Улыбаюсь маме, светанув едва ли не всеми тридцатью двумя зубами, и, привстав, тянусь за нужной тарелкой. Стол на первом этаже новый и весьма нехило раскладывается, как оказалось. А вот диван все тот же. Хорошо помню царапины на ножках. Успел рассмотреть во всех подробностях, пока лежал рядом, стараясь не шевелить лишний раз разбитой головой. Такое себе воспоминание. Добавляет вечеру радужных настроений.
– Что ты с ним как с маленьким все? – Отец хмурится, но выглядит весьма довольным. Еще бы, усадил меня напротив красивой девахи и думает, что вся моя голубая дурь разом выветрится. Трижды «ха», бля. Если бы все было так просто, то я бы вылечился еще в средней школе, не успев и отболеть-то как следует. – Он меня уже перерос, а ты все «солнышко».
Ага, именно. Перерос, да только массы все еще, чтобы догнать, во всех смыслах не хватает.
– Потому что для меня он всегда был и будет маленьким. Даже когда женится и заведет своих детей.
Тщательно жую свой салат, чтобы не подавиться, и, едва проглотив, стараюсь сохранять невозмутимость на лице. Хотя бы для того, чтобы чувством вины не пытались давить тоже. Пусть только один отец знает, слова мамы царапают неожиданно сильно. Слышатся тонкой издевкой или намеком. Намеком на то, что «нормально» и «как у всех» у меня не будет, даже если захочу.
– Ага… заведет, – зачем-то говорю вслух, и за столом тут же воцаряется почти мертвая тишина. Даже гости перестают стучать вилками по тарелкам. Выходит вдруг так, что на меня внимательно смотрят, по крайней мере, четыре пары глаз. Пятая слишком занята, чтобы ради такой мелочи отрываться от телефона. – Да что? Нет, мам, Снежка не того, а если я и женюсь, то лет через девятьсот. Наверное.
Взгляд отца тяжелеет. Даже жалею, что сижу так далеко и он не может украдкой показать мне сжатый кулак, а мама, которой, кстати, довольно неплохо с новой короткой стрижкой, закатывает глаза и показательно прикладывает руку к груди.
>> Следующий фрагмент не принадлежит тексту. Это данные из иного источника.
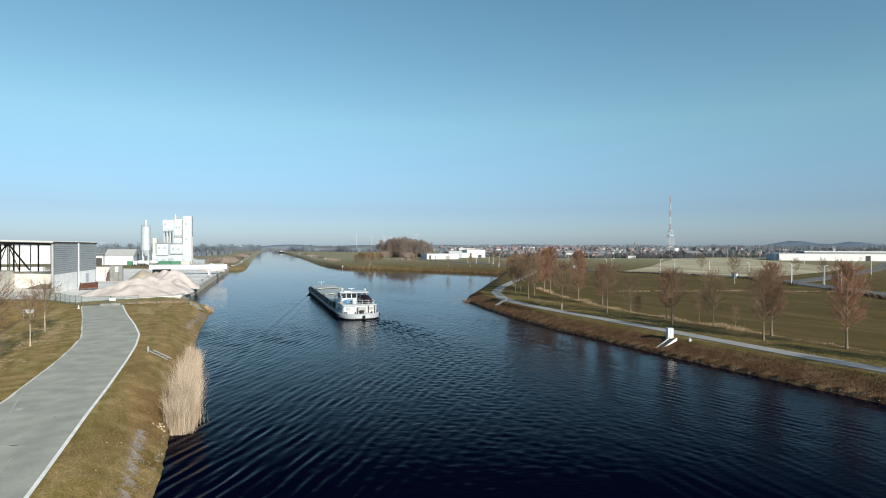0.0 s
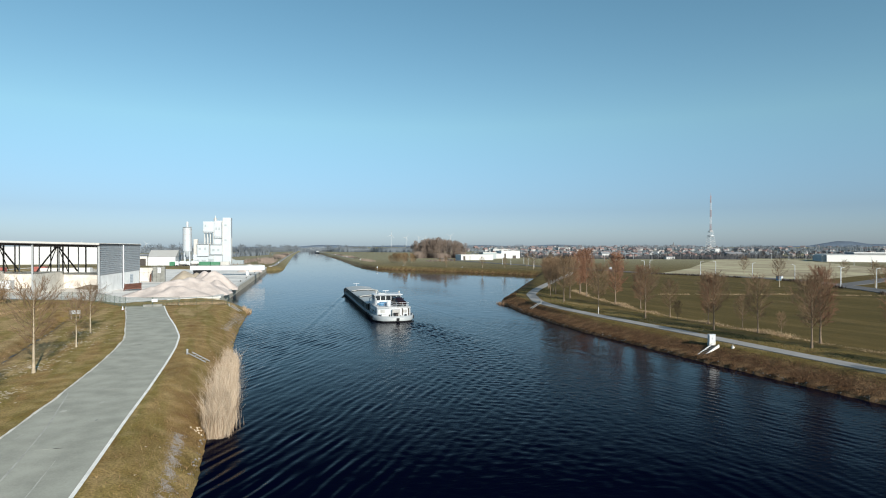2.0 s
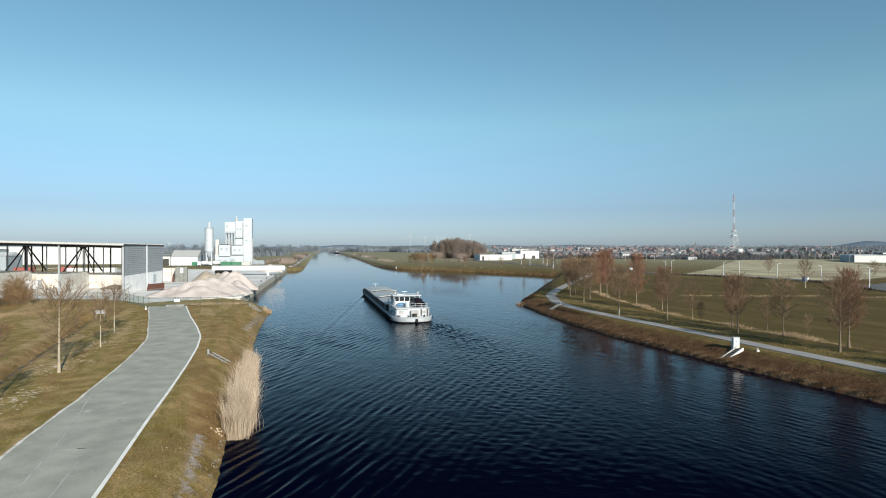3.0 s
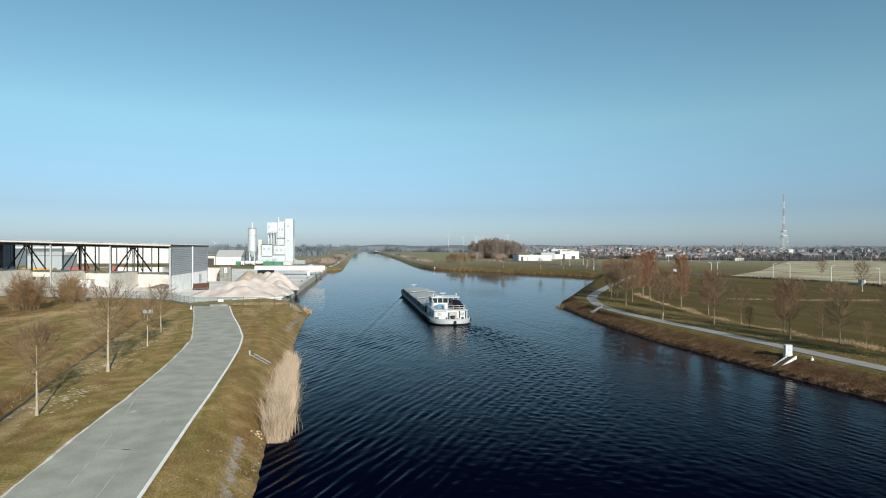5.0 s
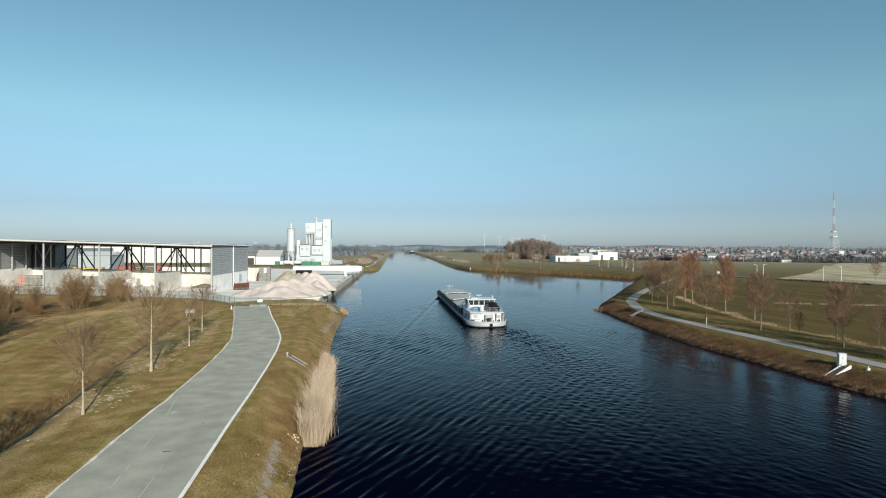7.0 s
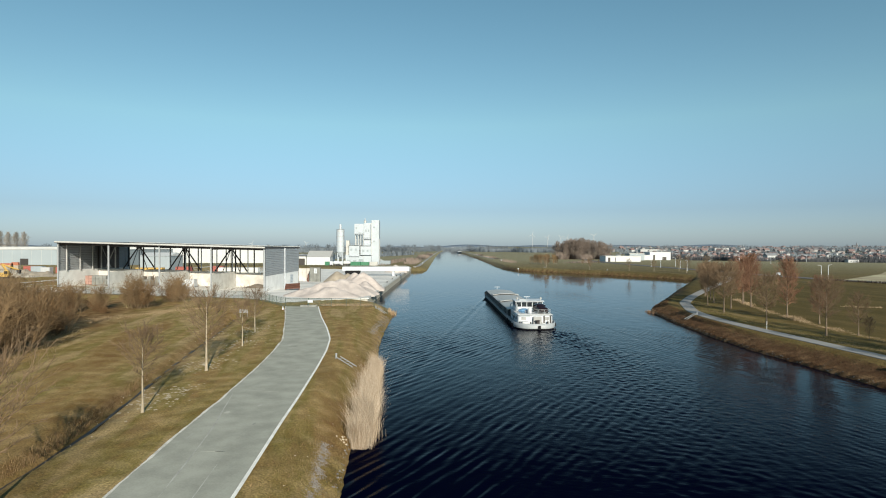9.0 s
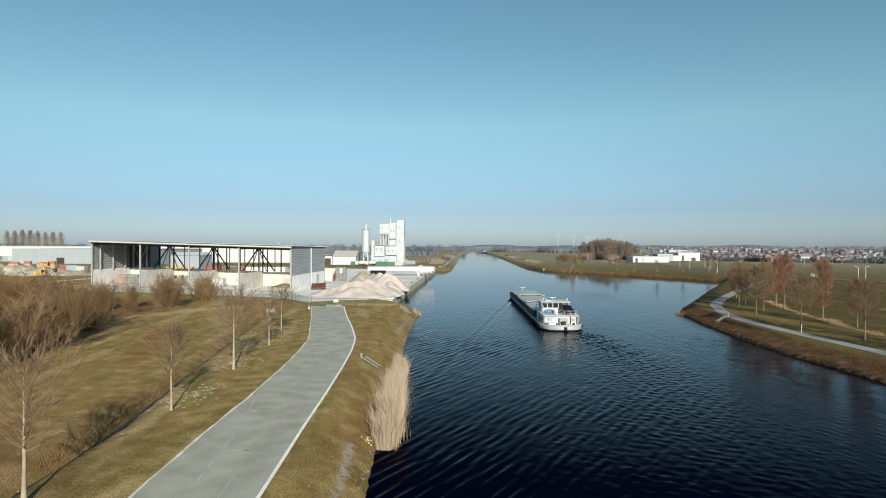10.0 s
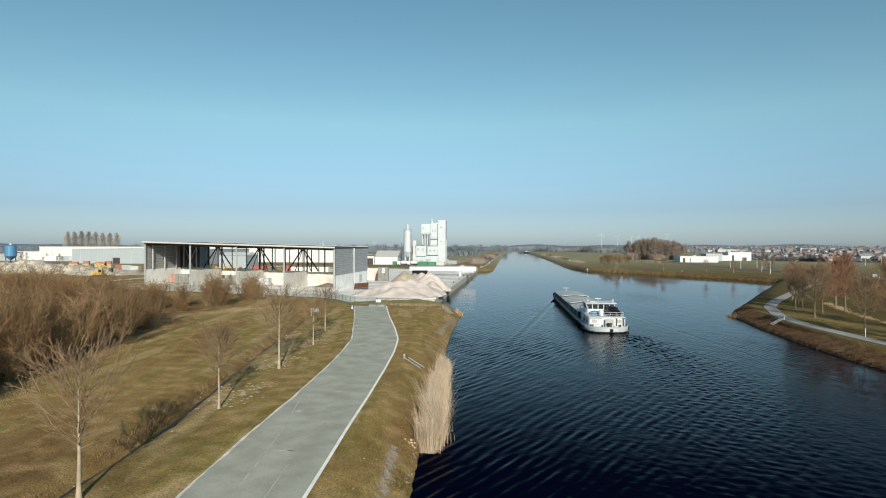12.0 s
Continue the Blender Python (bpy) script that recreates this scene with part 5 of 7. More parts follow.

Хочется передразнить ее, как раньше делал, но сейчас отчего-то не смею. Сейчас это кажется каким-то диким и жестоким. Неправильным.
– Ну, девятьсот – явный перебор, но и раньше, пожалуйста, тоже не надо. Кстати, как там она? Снежана? Вы всегда вместе ездили, а тут…
Ага. Опять. Замечательно.
– Осталась в Питере. У нее вроде как важный проект и внезапное увлечение струнными, – терпеливо повторяю только за сегодня во второй раз. – Два месяца – не два года. Увидимся осенью.
– Что-то мне не нравится, как все это звучит. Вы точно не расстались?
Жму плечами и не могу не отметить, что красотка напротив все-таки подняла взгляд. Смотрю на нее, и мелькает мысль о том, что слишком уж ярко она накрашена для той, кого едва ли не силой притащили посмотреть на чужие грядки. Или успела накраситься уже здесь? Хоть убей – не помню.